What is the history of linear vs logarithmic scales?

Question

There are many examples where our senses are based off of log scales such as volume of a noise, ability to guess (i.e.) plus or minus a power of 10 with Fermi, and even when we measure pain on 1 to 10 scale most of us subconsciously do it as a log scale. There are even evolutionary advantages such as its much more for survival sake to know the log of a predator. (i.e.) it matters more if theirs 3 vs 1 lions but not if theirs 23 vs 21 lions. Are there any human senses that truly work off of a linear scale to a stimulus? This leads me to wonder the following.

Today we have a convention that is based off of linear scales based off of 1 and successors. From young we are taught linear scales and do everything in school under linear scales. Has this convention ever been reversed? It clearly was used for a time with the slide rule but that's more of a way of switching between the two.

Answer 1

According to the Weber–Fechner law in vision and hearing perception is close to proportional to the logarithm of the stimulus. This however has no direct influence on the use of scales since they are used for correlating two different observables ("stimuli"), and the preference for linear or logarithmic scale depends on the behavior of what is correllated, not on our perception of it.

For exponential laws log-linear scales are most advantageous, and for power laws log-log scales are. Since Napier's invention of logarithms in early 1600s these insights were taken advantage of, first by brute conversion as with Kepler, see How did Kepler "guess" his third law from data? Then with the slide rule, and later logarithmic graph paper invented by Lallane in 1844, and logarithmic plotting. In fact, Lallane considered far more general scales than just linear and logarithmic, and in 1880s d'Ocagne developed his ideas into a whole discipline of nomography, see When was the earliest use of log-log plots to demonstrate power-law behavior?

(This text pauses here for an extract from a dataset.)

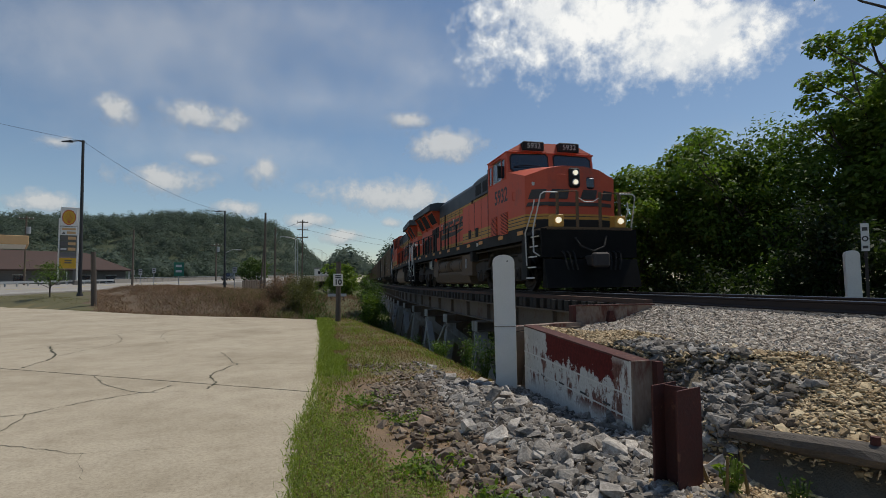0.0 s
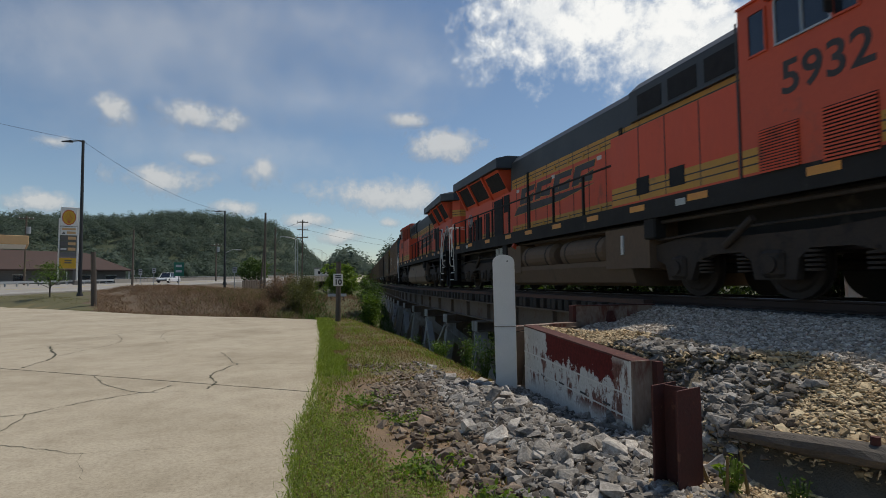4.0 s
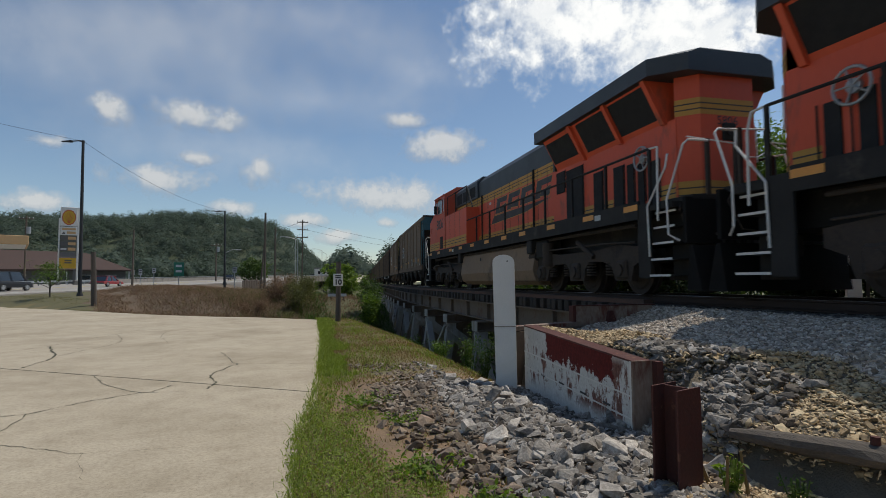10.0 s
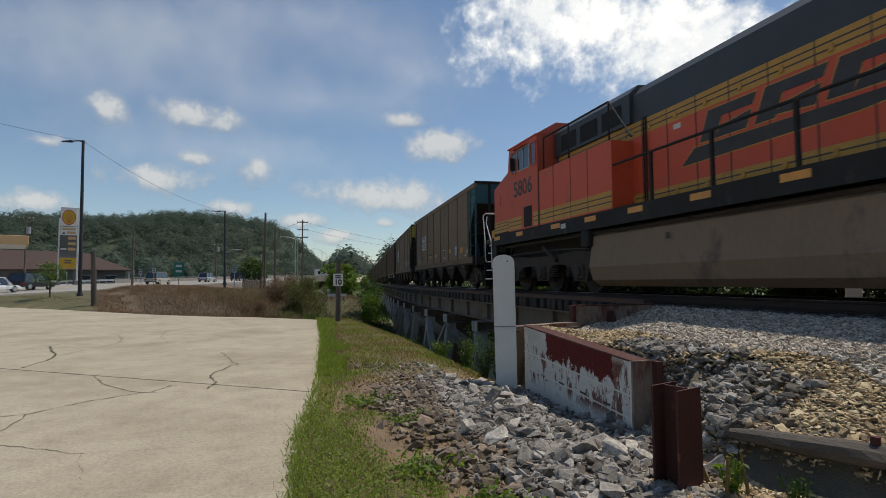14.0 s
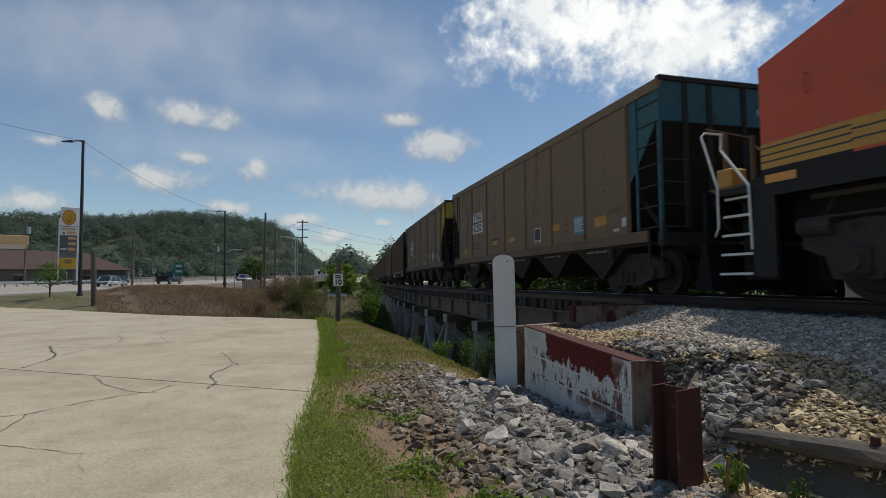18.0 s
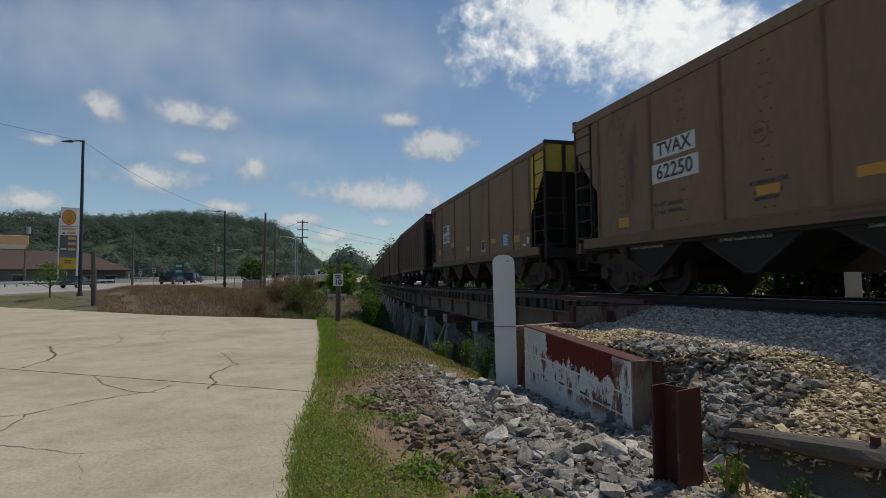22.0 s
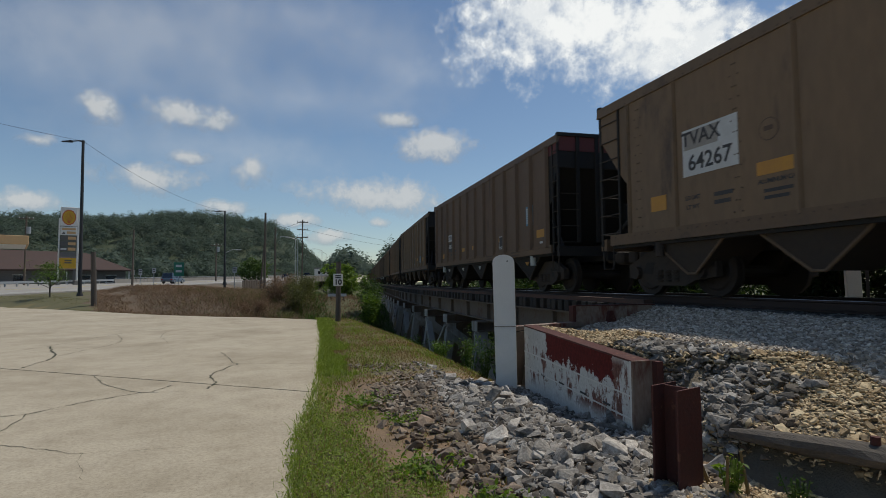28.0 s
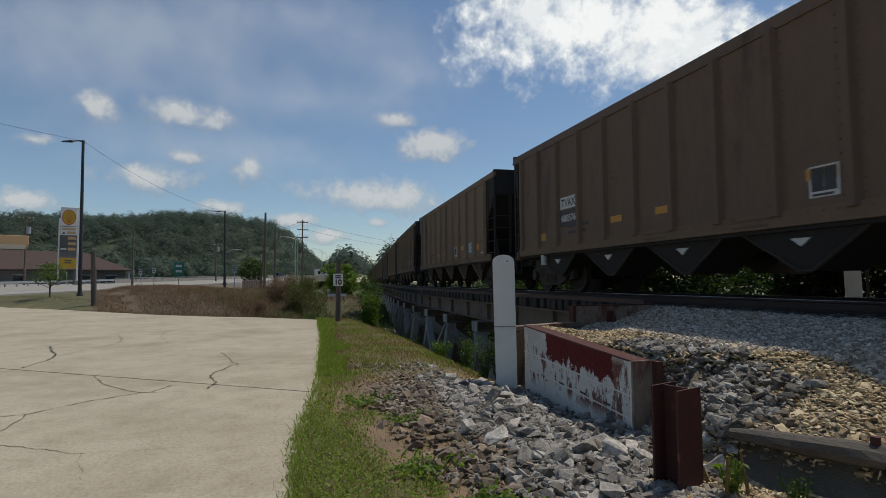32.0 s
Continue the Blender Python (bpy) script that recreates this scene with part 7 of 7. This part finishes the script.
for az, el, wd, tl, far in ((-10.5, 22.5, 34.0, 13.0, 1.15), (-18.0, 20.0, 38.0, 20.0, 1.2), (3.0, 26.0, 36.0, 13.0, 1.25), (4.0, 18.5, 32.0, 9.0, 1.3), (48.0, 12.0, 22.0, 8.0, 1.35), (-4.0, 13.0, 40.0, 10.0, 1.4), (14.0, 22.0, 24.0, 14.0, 1.45)):
    cloud(az, el, wd, tl, "wisp", "thin veil of pale high cloud", far)

# ---- motion of the train ----
def gone(t):
    """How far the train has run by t seconds."""
    return 2.91488 * t - 0.02423 * t ** 2 + 1.06937e-3 * t ** 3 - 1.39358e-5 * t ** 4


def vehicle_pose(s):
    a, b, c = on_track(s - 5.5), on_track(s + 5.5), on_track(s)
    d = b - a
    m = (a + b + c) / 3
    return pose(m.x, m.y, RAIL_Z, 0, 0, -math.degrees(math.atan2(d.x, d.y)))


def motions():
    for ob, middle, turned in TRAIN:
        flip = pose(0, 0, 0, 0, 0, 180) if turned else Matrix.Identity(4)
        walk(ob, [(t, vehicle_pose(middle - gone(t)) @ flip) for t in range(33)])
    for ob, t0, lane in EAST:
        turn = -math.degrees(math.atan2(ROAD_D[0], ROAD_D[1]))
        walk(ob, [(t, pose(*road_pt(18.0 * (t - t0), lane, road_z(18.0 * (t - t0))), 0, 0, turn)) for t in range(0, 33, 2)])
    for ob, ta, v in WEST:
        turn = 180 - math.degrees(math.atan2(ROAD_D[0], ROAD_D[1]))
        walk(ob, [(t, pose(*road_pt(14.1 - v * (t - ta), -5.0, road_z(14.1 - v * (t - ta))), 0, 0, turn)) for t in range(0, 33, 2)])
    for ob, az, el, far in CLOUDS:
        rows = []
        for t in (0, 16, 32):
            a, e = radians(az - 1.45 * t / 32), radians(el)
            p = Vector((math.sin(a) * math.cos(e), math.cos(a) * math.cos(e), math.sin(e))) * far
            rows.append((t, pose(p.x, p.y, p.z, math.degrees(e), 0, -math.degrees(a))))
        walk(ob, rows)
    backwards = {ob for ob, _, turned in TRAIN if turned}
    for wheel, owner, r in WHEELS:
        at, turn = wheel.matrix_basis.translation.copy(), -1 if owner in backwards else 1
        walk(wheel, [(k * 0.2, Matrix.Translation(at) @ Matrix.Rotation(turn * gone(k * 0.2) / r, 4, "X")) for k in range(161)])


motions()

Today there is no need for the slide rule or logarithmic paper because we have computers and calculators, but log plotting and transformations (along with many other types of rescaling) are used in modeling and statistical analysis of data even more broadly than before. In particular, logarithmizing and other nonlinear transformations are applied to reduce non-linear dependecies to linear ones, so that the linear regression (least squares fitting) can be applied to them directly, see e.g. Exponential Regression using a Linear Model.